An Ode to Cafe de Paris

About seven years back I first heard the name Café de Paris, my husband often mentioned it whenever I asked him where he had had lunch. This place seemed to be a favorite hang out during the various sales calls he used to make in the Dalhousie area and I often heard him singing praises of the pudding he ate there. The name brought visions of the cafes one sees in Paris while walking along Champs Elysees; of course I knew that what I visualized was quite far fetched for a busy street on Dalhousie.

Though I was curious and always very eager to explore all kinds of eating joints, Café de Paris was forgotten in the midst of the daily din of existence. Then one fine morning we made a decision to move to a city with greater opportunities and better careers and the first step in doing so was to go and purchase railway tickets from Koilaghata. It quite slipped our minds that we could have purchased tickets from Ballygunj station as well which was quite close but anyway we had made the journey at almost crack of dawn to secure a position in the already snake like queue, after standing for two long hours without any food and water we did manage to get our tickets to a brighter future. In a buoyant mood we walked towards the bus stand to catch a bus back home, however we could not ignore our rumbling stomachs so we stopped right in front of Café de Paris!

All my visions and pre conceived notions crashed, it resembled a hole in the wall, and two broken steps led into a dark room with soiled brown walls, marble topped wooden tables – eight of them in all with four chairs per table. Most were in a state of extreme disrepair. At the entrance there was a cash counter with a rather sleepy looking gentleman and above him was a huge portrait of the founder (freshly garlanded) of the place who was long dead and gone. My husband informed me that this portly gentleman of the portrait was my Mother in law’s uncle. Well maybe that is why he patronized the place!
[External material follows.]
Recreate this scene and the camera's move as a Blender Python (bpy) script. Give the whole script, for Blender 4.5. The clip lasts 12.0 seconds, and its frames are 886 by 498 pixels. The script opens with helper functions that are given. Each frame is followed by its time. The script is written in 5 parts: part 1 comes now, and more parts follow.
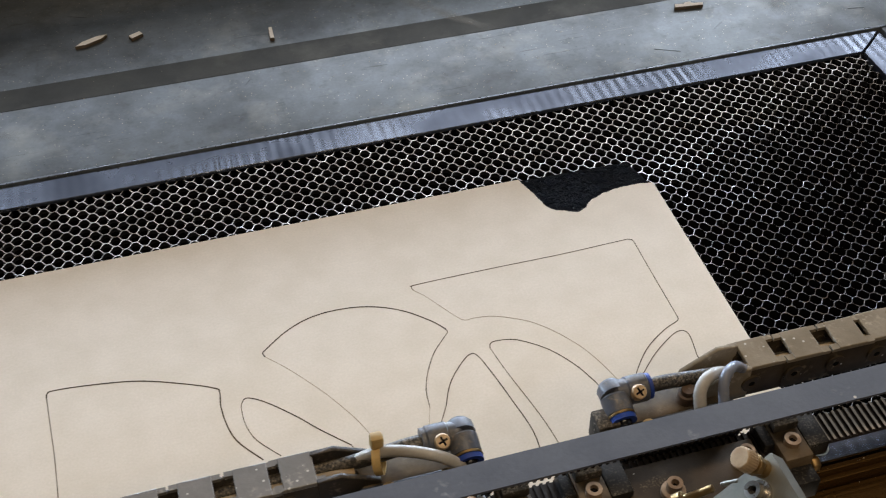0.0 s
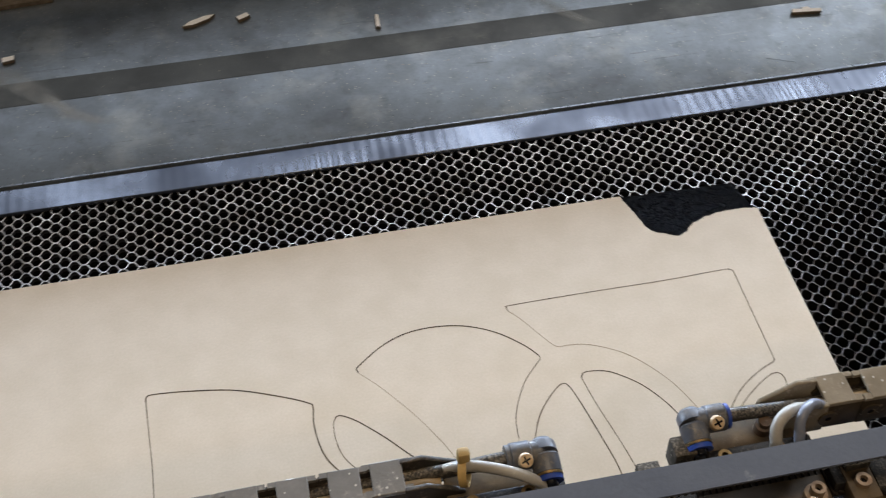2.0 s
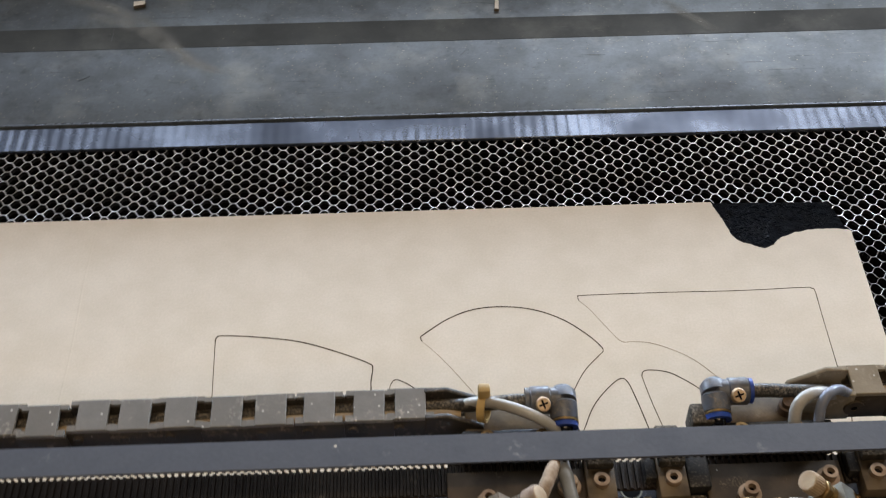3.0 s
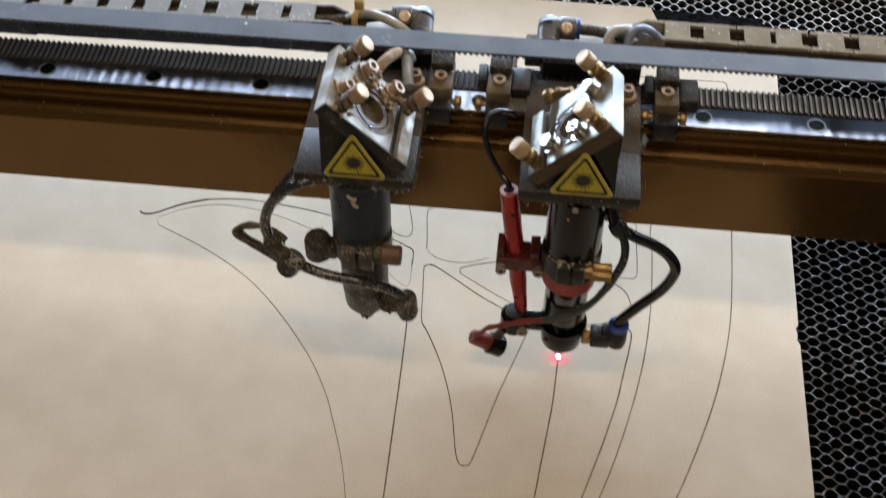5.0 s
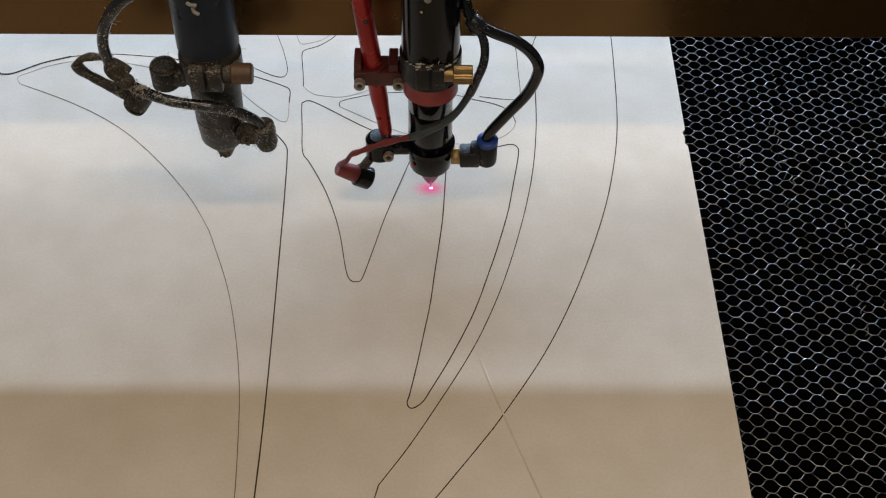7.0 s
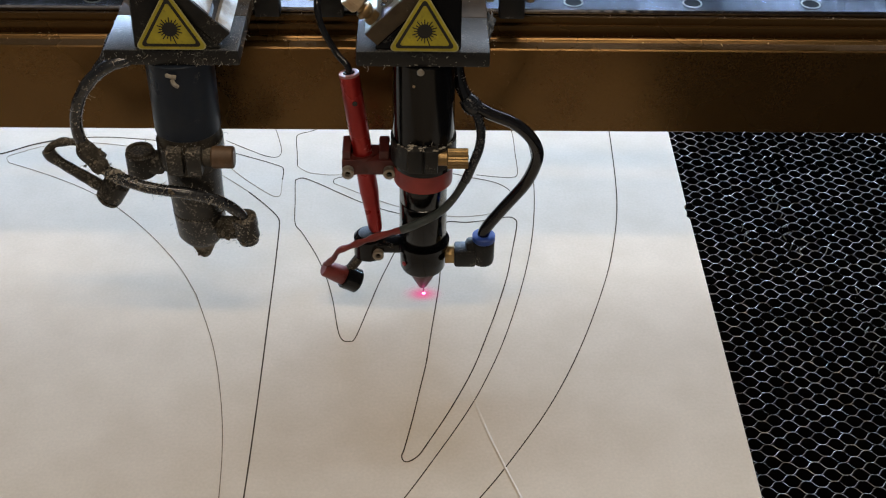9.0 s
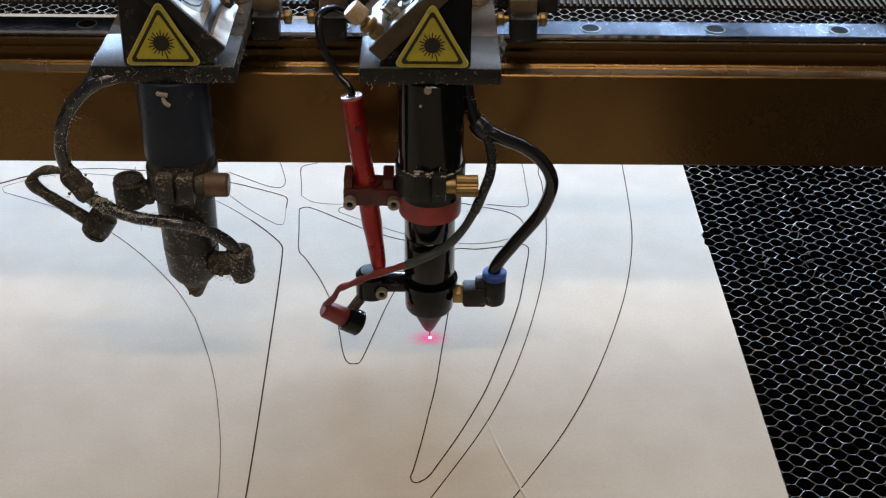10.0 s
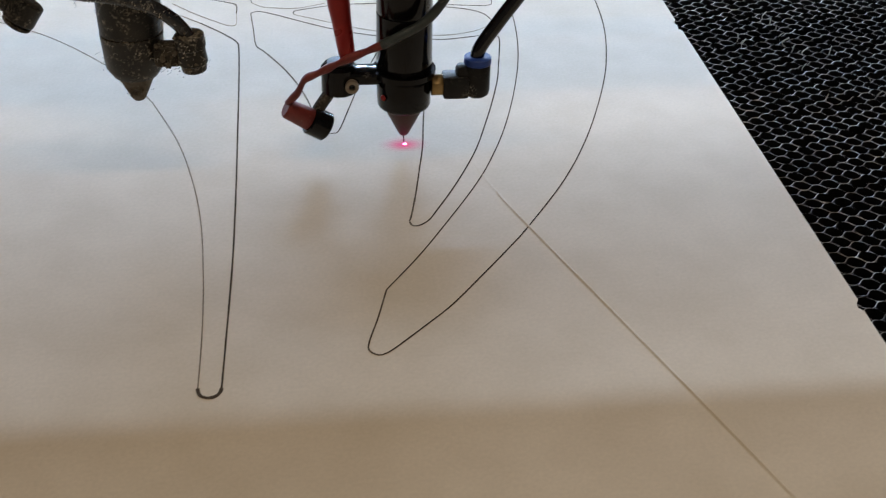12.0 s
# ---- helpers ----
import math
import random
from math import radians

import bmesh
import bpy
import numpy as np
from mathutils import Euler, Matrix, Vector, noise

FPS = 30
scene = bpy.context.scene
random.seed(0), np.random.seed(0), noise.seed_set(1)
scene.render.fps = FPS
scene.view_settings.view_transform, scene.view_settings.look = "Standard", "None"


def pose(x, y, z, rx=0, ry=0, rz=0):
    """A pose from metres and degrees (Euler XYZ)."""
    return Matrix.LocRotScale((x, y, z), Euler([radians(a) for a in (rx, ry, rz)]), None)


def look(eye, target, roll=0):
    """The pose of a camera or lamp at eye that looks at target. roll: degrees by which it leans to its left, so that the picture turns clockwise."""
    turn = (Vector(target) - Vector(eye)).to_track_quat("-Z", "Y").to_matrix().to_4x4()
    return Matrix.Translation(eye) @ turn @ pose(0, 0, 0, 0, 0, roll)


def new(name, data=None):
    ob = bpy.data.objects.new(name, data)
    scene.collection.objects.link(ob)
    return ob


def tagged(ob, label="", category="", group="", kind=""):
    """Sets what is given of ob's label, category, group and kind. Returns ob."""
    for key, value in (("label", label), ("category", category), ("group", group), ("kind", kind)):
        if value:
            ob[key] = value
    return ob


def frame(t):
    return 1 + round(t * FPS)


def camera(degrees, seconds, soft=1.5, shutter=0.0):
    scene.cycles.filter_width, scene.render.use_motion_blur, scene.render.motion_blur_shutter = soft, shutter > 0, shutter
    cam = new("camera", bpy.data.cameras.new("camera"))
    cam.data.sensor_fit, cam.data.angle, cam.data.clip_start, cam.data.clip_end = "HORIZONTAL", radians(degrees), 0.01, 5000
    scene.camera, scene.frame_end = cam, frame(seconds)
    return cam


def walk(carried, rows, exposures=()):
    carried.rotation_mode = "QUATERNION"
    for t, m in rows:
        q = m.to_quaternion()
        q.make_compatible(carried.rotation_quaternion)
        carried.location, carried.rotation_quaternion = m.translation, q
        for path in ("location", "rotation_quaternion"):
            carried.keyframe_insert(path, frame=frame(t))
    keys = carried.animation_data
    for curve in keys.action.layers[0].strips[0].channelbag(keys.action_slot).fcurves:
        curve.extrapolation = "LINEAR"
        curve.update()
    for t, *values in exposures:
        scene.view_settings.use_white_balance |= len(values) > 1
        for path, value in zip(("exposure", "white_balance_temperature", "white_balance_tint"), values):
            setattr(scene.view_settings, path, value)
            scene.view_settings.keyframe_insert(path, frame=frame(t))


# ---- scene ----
cam = camera(39.43, 12.0, soft=1.1, shutter=0.4)
walk(cam, [
    (0.0, pose(-0.1722, -0.2438, 0.5648, 46.702, 0.172, -16.482)),
    (0.5, pose(-0.1830, -0.2383, 0.5881, 44.620, 0.392, -16.336)),
    (1.0, pose(-0.1813, -0.2377, 0.5930, 42.509, 0.635, -16.329)),
    (1.5, pose(-0.1752, -0.2204, 0.6035, 42.291, 0.502, -16.210)),
    (2.0, pose(-0.1703, -0.1904, 0.6151, 42.425, 0.462, -11.478)),
    (2.5, pose(-0.1586, -0.1931, 0.6137, 42.380, 0.454, -6.613)),
    (4.3, pose(-0.0552, -0.3150, 0.6119, 41.544, -0.146, 5.943)),
    (4.5, pose(-0.0447, -0.3371, 0.6093, 41.311, -0.193, 5.994)),
    (5.0, pose(-0.0149, -0.3826, 0.5875, 41.012, -0.302, 5.919)),
    (5.5, pose(-0.0073, -0.4107, 0.5523, 40.863, 0.170, 3.572)),
    (6.0, pose(-0.0052, -0.4235, 0.5186, 40.996, -0.495, -0.195)),
    (6.5, pose(-0.0020, -0.4320, 0.5133, 40.216, -0.652, -0.362)),
    (8.5, pose(0.0040, -0.4833, 0.4440, 48.905, -0.775, -0.594)),
    (9.0, pose(-0.0008, -0.4856, 0.4261, 51.288, -0.870, -0.653)),
    (9.5, pose(0.0044, -0.4891, 0.3990, 53.582, -0.679, -0.606)),
    (10.0, pose(-0.0045, -0.4902, 0.3767, 56.093, -0.805, -0.635)),
    (10.5, pose(-0.0099, -0.5043, 0.3346, 57.034, -0.967, -0.702)),
    (11.0, pose(-0.0150, -0.5055, 0.3008, 57.033, -1.026, -5.345)),
    (11.5, pose(-0.0321, -0.5144, 0.2736, 56.965, -1.387, -6.441)),
    (12.0, pose(-0.0491, -0.5198, 0.2619, 56.601, -1.409, -6.487)),
], [(0.0, -0.32, 7050, 15), (2.5, -0.32, 7050, 15), (4.5, 0.0, 7000, 14), (5.5, 0.0, 6550, 12), (6.5, 0.0, 6150, 12), (8.5, 0.06, 6200, 11.5), (10.0, 0.08, 6200, 11.5),
    (11.0, -0.2, 6400, 11), (12.0, -0.36, 6500, 11)])

# ---- light ----
WINDOW_POWER = 12.2
LED_POWER = 24.5
FILL_POWER = 13.5

world = bpy.data.worlds.new("world")
scene.world = world
world.use_nodes = True
_bg = world.node_tree.nodes["Background"]
_sky = world.node_tree.nodes.new("ShaderNodeTexSky")
_sky.sky_type = "NISHITA"
_sky.sun_disc = False
_sky.sun_elevation = radians(35)
_sky.sun_rotation = radians(20)
world.node_tree.links.new(_sky.outputs[0], _bg.inputs[0])
_bg.inputs[1].default_value = 0.08


def area_lamp(name, eye, target, sx, sy, power, colour):
    lamp = bpy.data.lights.new(name, "AREA")
    lamp.shape, lamp.size, lamp.size_y, lamp.energy, lamp.color = "RECTANGLE", sx, sy, power, colour
    ob = new(name, lamp)
    ob.matrix_basis = look(eye, target)
    return ob


# unseen and added: daylight behind, warm fill above; and the strip under the cover
# pane strengths follow the brightness reflected in the plate and frame
for _x, _k in ((-1.62, 0.3), (-0.54, 0.66), (0.54, 1.2), (1.62, 2.0)):
    area_lamp("window_light", (_x, 1.86, 1.60), (_x, 0, 1.60), 0.94, 0.96, WINDOW_POWER * _k, (0.80, 0.90, 1.0))
area_lamp("strip_light", (0, 0.572, 0.2235), (0, 0.1, 0.563), 1.5, 0.012, LED_POWER, (0.55, 0.74, 1.0))
for _y in (-1.5, -0.2):
    area_lamp("warm_fill_light", (0, _y, 2.1), (0, _y, 0), 1.3, 0.16, FILL_POWER, (1.0, 0.825, 0.60))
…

My husband was in his element, he knew the waiters by their first names and he seemed to know the menu by heart as well – I don’t remember seeing a menu card though, all items available were usually rattled off by the waiter attending the table. So the order was given with much fanfare, one kobiraji (chicken breast cutlet coated with egg whites and deep fried), one moglai porota (dough stuffed with egg and meat mixture and deep fried), one chicken afghani (I cannot describe this one!) and one pudding and a few buttered toasts. My husband insisted that this was a feast fit for kings while I waited with my many reservations, snootily turning my nose at every other thing.

The food arrived promptly served on chipped plates and slightly bent knives and forks and I started digging in with trepidation but the moment I put the first bite inside my mouth I was transported to heaven, all that I ate was equally wonderful and I couldn’t quite decide what I liked best. My husband had this ‘I told you so’ look on his face which I ignored completely. Later after boarding the bus I grudgingly admitted that it was the best food I had ever eaten.

In my mind, Café de Paris truly symbolized the beginning of the good times and when we returned to Kolkata (as it is spelt now) we did always go back and savor the taste of success and tipped the waiters handsomely who were suitably shocked by the amounts. This year when we planned our itinerary, Café de Paris had its rightful place on it and we were to stop after we visited the zoo (which again is a must do activity till the children reach the age of 10). We took a taxi from the zoo to Dalhousie peering out of the window so that we don’t miss our ‘hole in the wall’! We peered hard but even my husband’s trained eye could not locate it so he crossed the street, searched in vain and finally asked a shoe shine man about its whereabouts. We were informed that the place had shut down in late 2004 and now the shop was to be some hardware store or some such thing.

Seeing our woebegone faces the shoe shiner kindly suggested that there are other such eating joints just round the corner but we were not really listening. With heavy hearts we walked back dejectedly to our taxi and went home hungry. It was an end of an era – this restaurant (if it could be called that) had been around since World War II and fed innumerable hungry people on the move for almost 60 years. Perhaps this place was too weak to handle the great winds of change blowing across and perished but I do hope the loyal will pass the place and remember that here I once sat and enjoyed every bit I ate.